Neuf agents des services de renseignement de l’ex-dictateur sont accusés de torture, d’enlèvement et de meurtre. Un procès maintes fois repoussé qui agite le pays.
Ce devait être un procès emblématique de la Gambie post-Jammeh. A Banjul, la capitale, neuf agents de la défunte National Intelligence Agency (NIA), l’agence de renseignement de l’ex-dictateur, sont visés par vingt-cinq chefs d’accusation, dont le plus grave, celui de « meurtre », en avril 2016, sur la personne de Solo Sandeng, opposant politique battu à mort dans les locaux de cette institution.
Jeudi 2 novembre, à midi, alors qu’une nouvelle audience était attendue, le parquet a repoussé le procès d’une semaine, sans préciser de date, afin que soient, au préalable, installés de nouveaux juges à la chambre d’appel et au tribunal de grande instance de Banjul. Ouvert le 20 mars, le procès a déjà été reporté à de nombreuses reprises. En cause, des accusés malades, des vices de procédure, mais surtout les balbutiements d’un système judiciaire en pleine reconstruction depuis la chute de l’ancien régime.
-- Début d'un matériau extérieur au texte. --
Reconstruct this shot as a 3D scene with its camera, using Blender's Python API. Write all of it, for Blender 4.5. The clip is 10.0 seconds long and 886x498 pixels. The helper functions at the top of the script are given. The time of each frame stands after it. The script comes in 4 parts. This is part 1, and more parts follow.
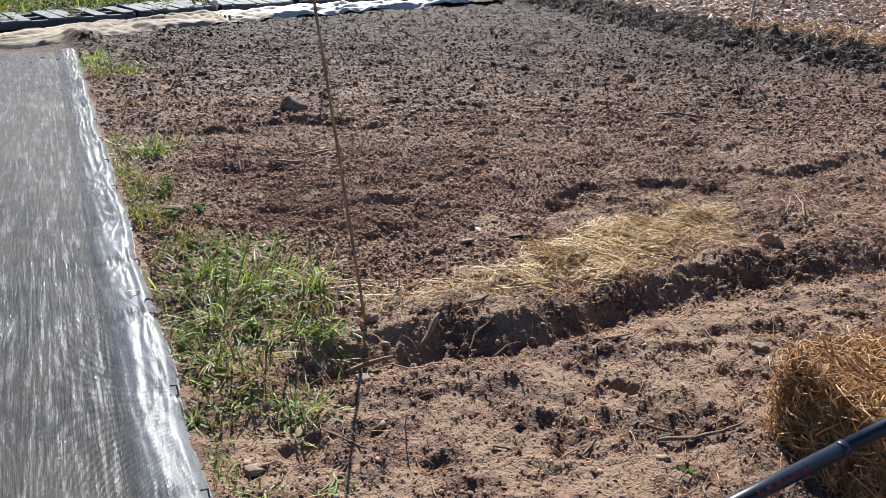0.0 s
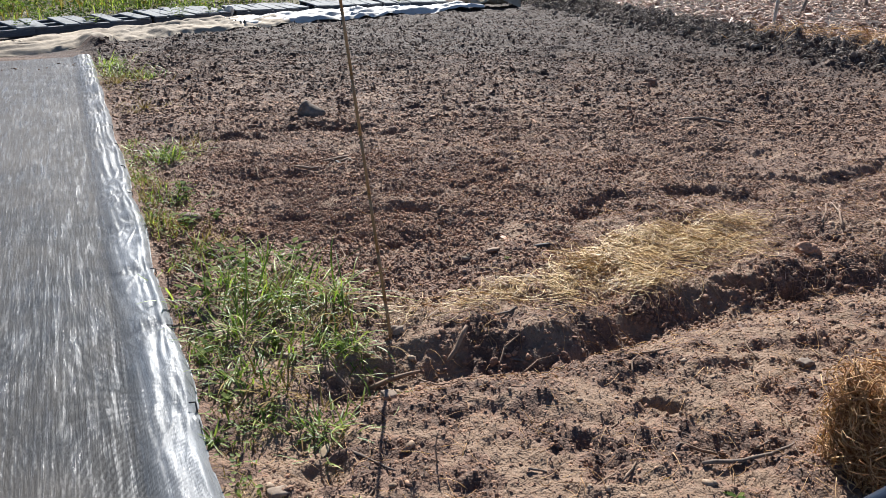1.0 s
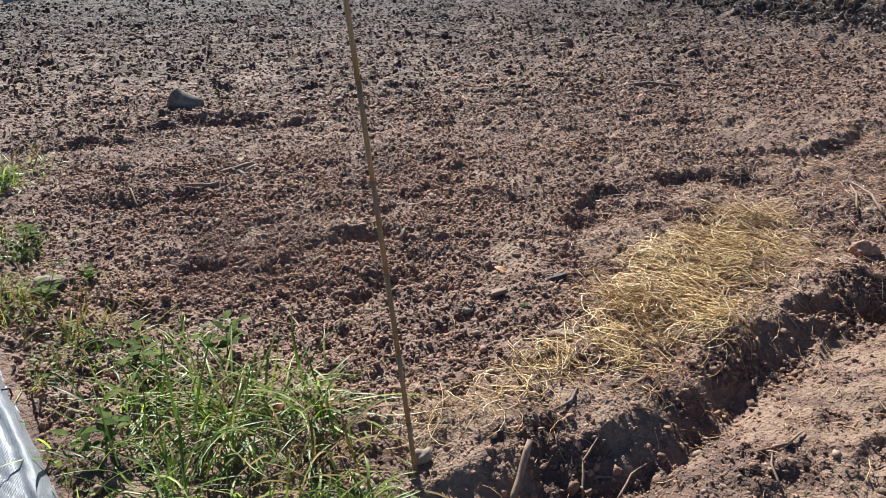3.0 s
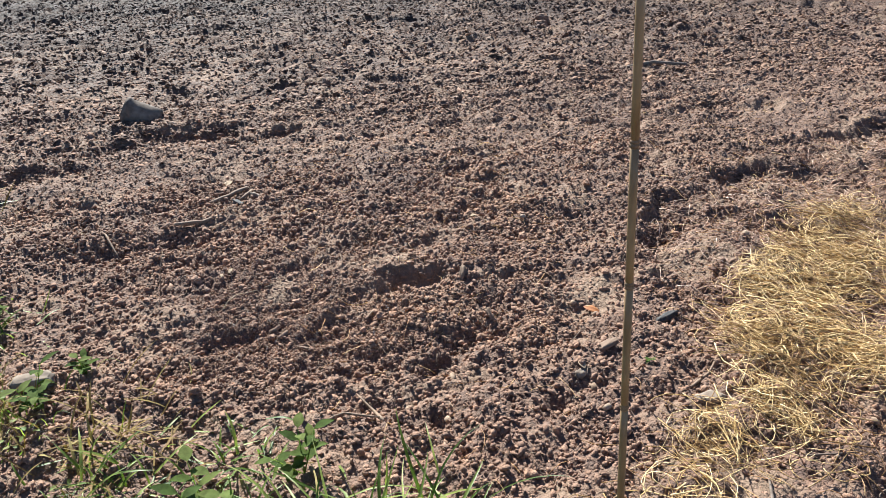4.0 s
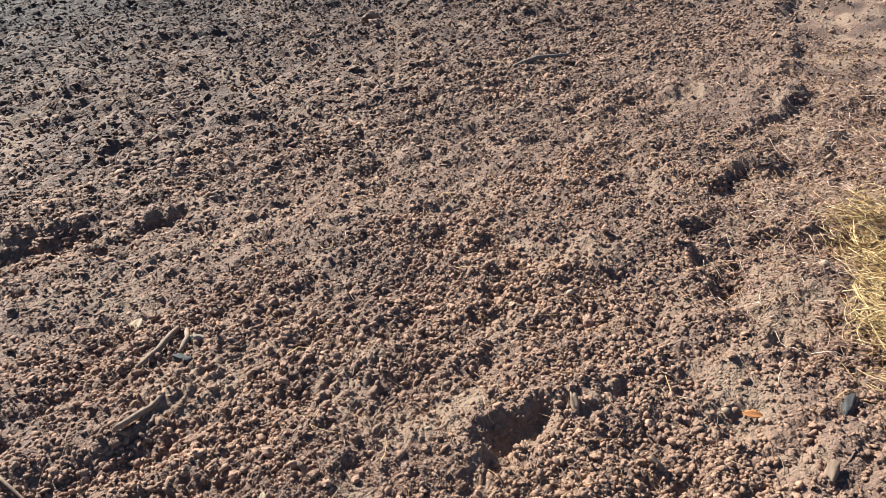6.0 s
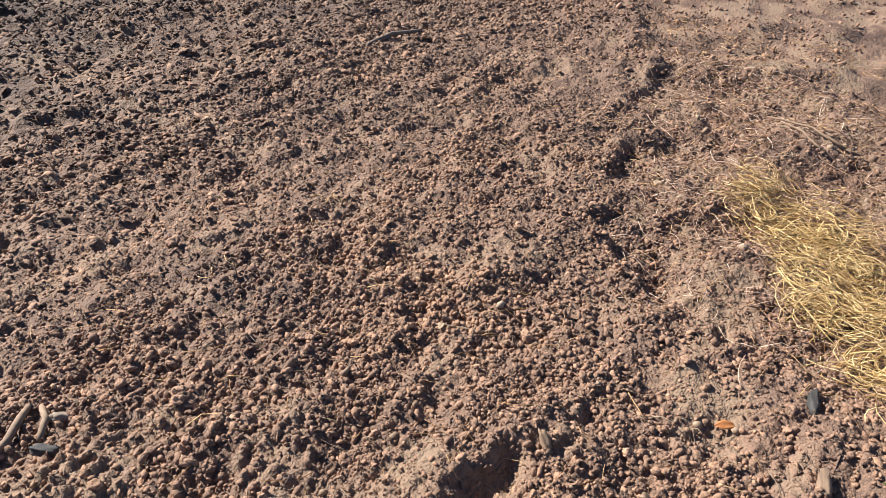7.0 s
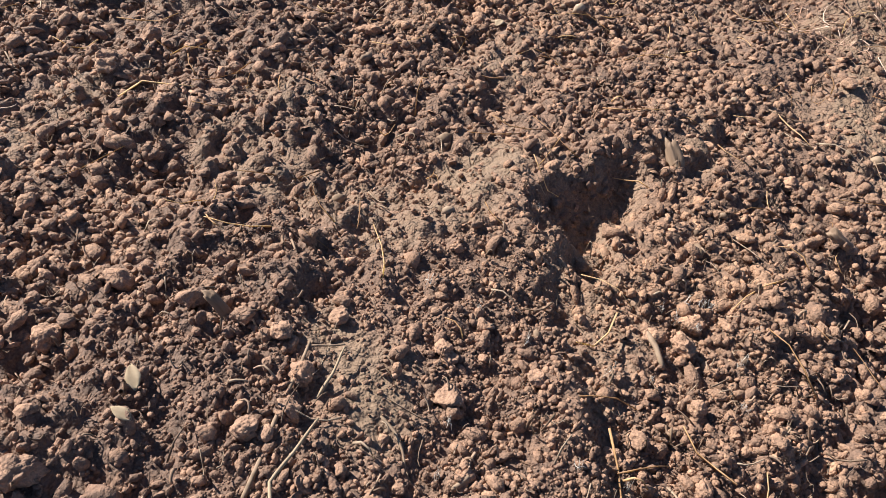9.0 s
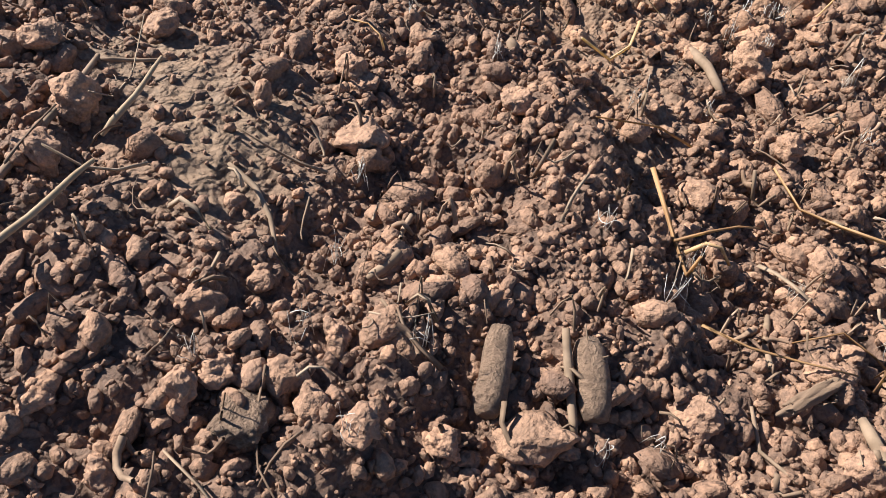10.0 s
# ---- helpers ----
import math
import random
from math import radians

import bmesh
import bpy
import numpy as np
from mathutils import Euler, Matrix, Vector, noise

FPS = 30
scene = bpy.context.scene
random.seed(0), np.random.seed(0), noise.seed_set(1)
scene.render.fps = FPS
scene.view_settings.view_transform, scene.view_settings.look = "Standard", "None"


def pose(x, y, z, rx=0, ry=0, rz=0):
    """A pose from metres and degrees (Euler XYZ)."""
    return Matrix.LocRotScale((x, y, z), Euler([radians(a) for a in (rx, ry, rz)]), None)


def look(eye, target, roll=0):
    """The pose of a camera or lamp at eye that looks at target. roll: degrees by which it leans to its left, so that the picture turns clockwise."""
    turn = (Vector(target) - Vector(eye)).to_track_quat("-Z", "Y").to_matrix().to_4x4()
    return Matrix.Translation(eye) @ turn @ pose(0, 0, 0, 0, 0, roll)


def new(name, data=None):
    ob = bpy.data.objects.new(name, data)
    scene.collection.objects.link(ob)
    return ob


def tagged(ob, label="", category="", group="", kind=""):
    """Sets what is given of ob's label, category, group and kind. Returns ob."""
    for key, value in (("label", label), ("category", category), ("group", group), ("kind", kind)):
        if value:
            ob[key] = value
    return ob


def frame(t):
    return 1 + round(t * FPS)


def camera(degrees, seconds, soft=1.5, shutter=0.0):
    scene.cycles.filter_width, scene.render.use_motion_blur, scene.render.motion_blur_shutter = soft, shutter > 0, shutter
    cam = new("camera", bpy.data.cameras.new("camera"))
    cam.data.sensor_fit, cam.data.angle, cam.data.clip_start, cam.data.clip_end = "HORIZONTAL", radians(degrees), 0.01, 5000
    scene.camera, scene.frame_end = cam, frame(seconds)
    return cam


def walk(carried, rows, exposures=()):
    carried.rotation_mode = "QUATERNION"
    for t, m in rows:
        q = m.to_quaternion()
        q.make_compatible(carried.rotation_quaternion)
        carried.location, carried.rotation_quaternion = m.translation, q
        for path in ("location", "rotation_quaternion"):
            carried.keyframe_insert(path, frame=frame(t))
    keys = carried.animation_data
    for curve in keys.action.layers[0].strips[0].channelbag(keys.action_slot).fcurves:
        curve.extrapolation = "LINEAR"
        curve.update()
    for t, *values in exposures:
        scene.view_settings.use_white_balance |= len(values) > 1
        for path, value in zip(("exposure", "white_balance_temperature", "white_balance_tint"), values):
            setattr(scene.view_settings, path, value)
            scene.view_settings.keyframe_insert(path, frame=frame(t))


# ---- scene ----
cam = camera(60.2, 10.0, soft=0.5)
PATH = [
    (0, (0.034, 0.053, 1.505), (0.027, 1.883, 0.699), 0.9),
    (0.5, (0.029, 0.088, 1.503), (0.007, 1.922, 0.706), 0.7),
    (1, (-0.03, 0.171, 1.47), (-0.068, 2.007, 0.677), 0.6),
    (1.5, (-0.207, 0.368, 1.493), (-0.203, 2.22, 0.738), -0.2),
    (2, (-0.35, 0.643, 1.43), (-0.255, 2.484, 0.654), 0.3),
    (2.5, (-0.393, 0.992, 1.386), (-0.187, 2.801, 0.559), 1.0),
    (2.7, (-0.415, 1.103, 1.372), (-0.154, 2.892, 0.515), 0.8),
    (3.8, (-0.813, 1.793, 1.306), (-0.324, 3.496, 0.379), -0.5),
    (4, (-0.861, 1.955, 1.305), (-0.335, 3.639, 0.363), -0.7),
    (4.5, (-0.945, 2.217, 1.291), (-0.321, 3.855, 0.328), -1.2),
    (5, (-1.159, 2.516, 1.291), (-0.417, 4.098, 0.319), -1.5),
    (5.2, (-1.23, 2.62, 1.292), (-0.423, 4.171, 0.32), -1.6),
    (6.3, (-1.275, 3.313, 1.307), (-0.09, 4.564, 0.292), -1.1),
    (6.5, (-1.261, 3.407, 1.307), (0.002, 4.572, 0.284), -0.4),
    (7, (-1.23, 3.567, 1.247), (0.142, 4.561, 0.184), 1.7),
    (7.5, (-1.126, 3.637, 1.105), (0.215, 4.606, -0.019), 4.3),
    (8, (-1.097, 3.687, 0.988), (0.206, 4.62, -0.209), 5.7),
    (8.5, (-1.109, 3.806, 0.864), (0.185, 4.678, -0.387), 6.7),
    (9, (-1.094, 3.849, 0.601), (0.195, 4.637, -0.709), 7.7),
    (9.5, (-1.017, 3.859, 0.404), (0.251, 4.573, -0.967), 7.2),
    (10, (-0.949, 3.878, 0.273), (0.279, 4.514, -1.172), 6.4),
]
walk(cam, [(t, look(eye, target, roll)) for t, eye, target, roll in PATH], [(0.0, 1.20, 5600, 9), (2.5, 1.24, 5450, 8), (4.5, 1.60, 5380, 4), (6.3, 1.46, 5500, 3), (7.0, 1.40, 5700, 7), (10.0, 1.18, 5680, 8)])

# ---- light ----
SUN_AZ, SUN_EL = math.atan2(-0.12, 0.99), radians(37)      # sun stands ahead of the first view
world = bpy.data.worlds.new("sky")
scene.world = world
world.use_nodes = True
wn = world.node_tree.nodes
sky = wn.new("ShaderNodeTexSky")
sky.sky_type, sky.sun_disc = "NISHITA", False
sky.sun_elevation, sky.sun_rotation = SUN_EL, SUN_AZ
sky.air_density, sky.dust_density = 0.65, 0.2             # clear dry air
world.node_tree.links.new(sky.outputs[0], wn["Background"].inputs[0])
wn["Background"].inputs[1].default_value = 0.049
sun = new("sun", bpy.data.lights.new("sun", "SUN"))
sun.data.energy, sun.data.angle, sun.data.color = 5.0, radians(0.55), (1.0, 0.885, 0.725)
to_sun = Vector((math.sin(SUN_AZ) * math.cos(SUN_EL), math.cos(SUN_AZ) * math.cos(SUN_EL), math.sin(SUN_EL)))
sun.matrix_world = look(to_sun * 50, (0, 0, 0))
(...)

Sous pression diplomatique et menace militaire, l’autocrate avait accepté de s’exiler le 21 janvier, après avoir salué puis refusé la victoire électorale, le 1er décembre 2016, d’Adama Barrow, chef de file du United Democratic Party (UDP), le parti d’opposition principal auquel appartenait aussi Solo Sandeng.
Cafouillage judiciaire
Lors de la dernière audience, le 26 octobre, devant la haute cour de Banjul, les neufs accusés, dont Yankuba Badjie, l’ancien directeur de la NIA, ont nié devant le juge Kumba Sillah Camara l’ensemble des accusations dont ils font l’objet. En particulier une série de nouvelles charges présentées par le procureur d’Etat Antouman Gaye, dont celle d’« enlèvement pour faciliter la torture et le meurtre » ou encore celui de « falsification de preuves ». Les avocats de la défense ont aussitôt dénoncé de nombreuses erreurs, pointant l’absence de dates pour certains des faits incriminés et des accusations vagues prêtant à confusion.
Ces cafouillages judiciaires exaspèrent tous ceux qui s’impatientent de voir les nervis de l’ancien régime rendre des comptes. C’est le cas notamment de Nogoi Njie, ancienne codétenue et camarade de parti de Solo Sandeng qui se remémore la nuit de sa mort. « Après notre arrestation, nous avons été conduits au siège de la NIA, confie-t-elle au Monde Afrique. Sur place, nous avons été déshabillés et forcés à nous coucher à plat ventre sur deux tables côte à côte. Ils nous ont frappés avec des matraques et des cravaches pendant des heures. Solo est tombé de la table à deux reprises mais, à chaque fois, il a été ramené. Nos corps étaient ensanglantés. Je l’ai entendu crier jusqu’à l’extinction de sa voix. Solo est mort à côté de moi. »
Coalition d’associations
Des histoires comme celles de Nogoi Njie, les Gambiens en ont des centaines à raconter. Pendant ses vingt-deux ans de dictature (de 1994 à 2016), le régime de Yahya Jammeh a été accusé à plusieurs reprises de crimes contre l’humanité et de tortures, en particulier contre des journalistes et des opposants politiques. Des organisations de défense des droits humains ont régulièrement dénoncé devant l’ONU les exactions commises par l’ancien régime de Banjul. Des témoignages qui ont, dans de rares cas, abouti à des instructions, comme celle visant Ousman Sonko, ministre de l’intérieur sous Jammeh poursuivi depuis janvier en Suisse où il tentait de trouver refuge.
Afin que l’ancien dictateur exilé en Guinée équatoriale soit un jour jugé, une coalition composée d’associations de victimes et d’ONG de défense des droits humains s’est formée en Gambie le 19 octobre. Une commission d’enquête a aussi été mise sur pied pour faire la lumière sur les exactions de l’ancien régime permettant d’exhumer des corps d’opposants politiques.